Full-Page Screenshot Capture

Full-page screenshots capture an entire webpage from top to bottom, regardless of viewport height. This is essential for archiving web content, creating documentation, and capturing long-form articles.

Basic Full-Page Capture

Enable full-page capture with the full_page parameter:

curl -H "Authorization: Bearer snap_your_key" \
  "https://apisnap.dev/api/screenshot?url=https://en.wikipedia.org/wiki/Screenshot&full_page=true" \
  -o full-page.png

SnapAPI automatically detects the total page height, scrolls to the bottom, and captures everything in a single image.

Handling Lazy-Loaded Content

Many modern pages load content lazily as you scroll.
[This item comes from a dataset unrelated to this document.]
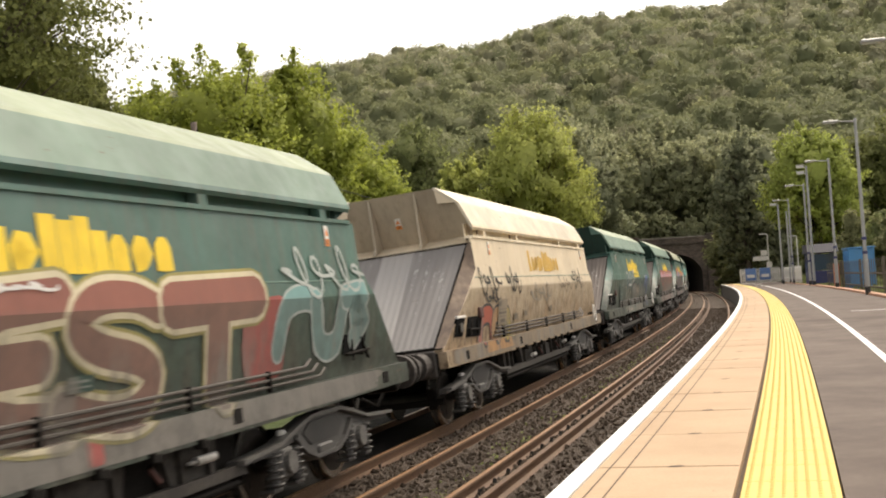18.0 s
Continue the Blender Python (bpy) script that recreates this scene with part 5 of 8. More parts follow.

For these pages, use the delay parameter to give the page time to load all content before capture:

curl -H "Authorization: Bearer snap_your_key" \
  "https://apisnap.dev/api/screenshot?url=https://example.com/feed&full_page=true&delay=3000" \
  -o feed.png

The 3-second delay ensures lazy-loaded images and infinite-scroll content have time to render.

PDF Export for Archival

For document archival, PDF format preserves full-page content in a printable format:

curl -H "Authorization: Bearer snap_your_key" \
  "https://apisnap.dev/api/screenshot?url=https://example.com/report&format=pdf&full_page=true" \
  -o report.pdf

File Size Considerations

Full-page screenshots of long pages can produce large files (5-50MB for PNGs). Use JPEG format with quality=75 to reduce file sizes by 80-90% with minimal visual quality loss. Consider splitting very long captures into multiple viewport-sized screenshots for easier handling.